Séminaire de Christoph Dürr (DR LIP6 Sorbonne Université, le 24 janvier 2019, 14h00, site IBGBI: « Best-of-two-worlds analysis of online search »

/, Recherche, Séminaires organisés à l'IBISC ou par des membres de l'IBISC/Séminaire de Christoph Dürr (DR LIP6 Sorbonne Université, le 24 janvier 2019, 14h00, site IBGBI: « Best-of-two-worlds analysis of online search »

Séminaire de Christoph Dürr (DR LIP6 Sorbonne Université, le 24 janvier 2019, 14h00, site IBGBI: « Best-of-two-worlds analysis of online search »

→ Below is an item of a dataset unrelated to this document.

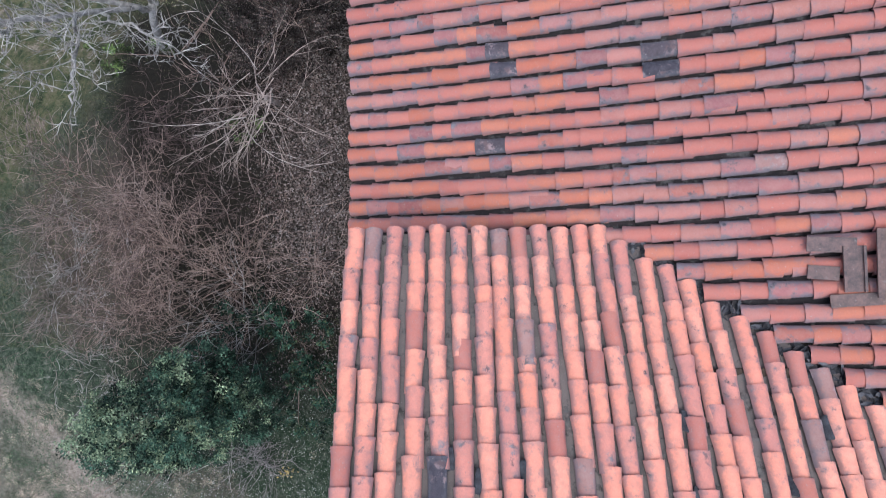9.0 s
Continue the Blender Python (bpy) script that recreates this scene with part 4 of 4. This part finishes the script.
def bare_shrub(name, base, canes, reach, height, r, tones, label, lean=Vector((0, 0, 0)), depth=1, kids=5, seed=1, sweep=(0, 6.283), droop=-0.5):
    g = random.Random(seed)
    thing = tagged(new(name), label, "shrub")
    bark = foliage(label, tones, 0.85, 2.0)
    for k in range(canes):
        st = Strands()
        a = g.uniform(*sweep)
        p = Vector((base[0] + g.gauss(0, 0.22), base[1] + g.gauss(0, 0.22), 0))
        p.z = ground_z(p.x, p.y) - 0.04
        out = Vector((math.cos(a), math.sin(a), 0)) * reach * g.uniform(0.25, 1.0) + lean
        d = out + Vector((0, 0, height * g.uniform(0.6, 1.25)))
        side = Vector((-out.y, out.x, 0)).normalized() * g.gauss(0, 0.7)
        twiggy(st, p, d, d.length * g.uniform(0.8, 1.15), r * g.uniform(0.6, 1.2), out.normalized() * 0.5 + side + Vector((0, 0, droop)), g, depth, 1.15, kids, 0.36)
        st.make("shoot", bark, thing, "", True)
    return thing


GREY_BARK = [(0.30, 0.29, 0.27), (0.40, 0.39, 0.37), (0.23, 0.215, 0.20), (0.34, 0.32, 0.30)]
BROWN_BARK = [(0.25, 0.188, 0.158), (0.335, 0.262, 0.225), (0.165, 0.12, 0.102), (0.40, 0.325, 0.285)]
bare_shrub("bare_shrub", (-5.2, 6.9), 55, 2.2, 1.7, 0.012, BROWN_BARK, "dense leafless brown shrub of fine twigs", lean=Vector((-0.7, 0.1, 0)), depth=2, kids=3, seed=5)
bare_shrub("bare_shrub", (-6.6, 7.6), 32, 1.9, 1.5, 0.011, BROWN_BARK, "leafless brown shrub of tangled fine twigs", lean=Vector((-0.5, 0.1, 0)), depth=2, kids=3, seed=6)
bare_shrub("bare_shrub", (-3.6, 7.0), 26, 1.2, 1.5, 0.009, BROWN_BARK, "small leafless brown shrub beside the eaves", depth=2, kids=3, seed=9)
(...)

Titre: Best-of-two-worlds analysis of online search

Résumé:

In search problems, a mobile searcher seeks to locate a target that hides in some unknown position of the environment. Such problems are typically considered to be of an on-line nature, in that the input is unknown to the searcher, and the performance of a search strategy is usually analyzed by means of the standard framework of the competitive ratio, which compares the cost incurred by the searcher to an optimal strategy that knows the location of the target. However, one can argue that even for simple search problems, competitive analysis fails to distinguish between strategies which, intuitively, should have different performance in practice. Motivated by the above, in this work we introduce and study measures supplementary to competitive analysis in the context of search problems. In particular, we focus on the well-known problem of linear search, informally known as the cow-path problem, for which there is an infinite number of strategies that achieve an optimal competitive ratio equal to 9. We propose a measure that reflects the rate at which the line is being explored by the searcher, and which can be seen as an extension of the bijective ratio over an uncountable set of requests. Using this measure we show that a natural strategy that explores the line aggressively is optimal among all 9-competitive strategies. This provides, in particular, a strict separation from the competitively optimal doubling strategy, which is much more conservative in terms of exploration. We also provide evidence that this aggressiveness is requisite for optimality, by showing that any optimal strategy must mimic the aggressive strategy in its first few explorations.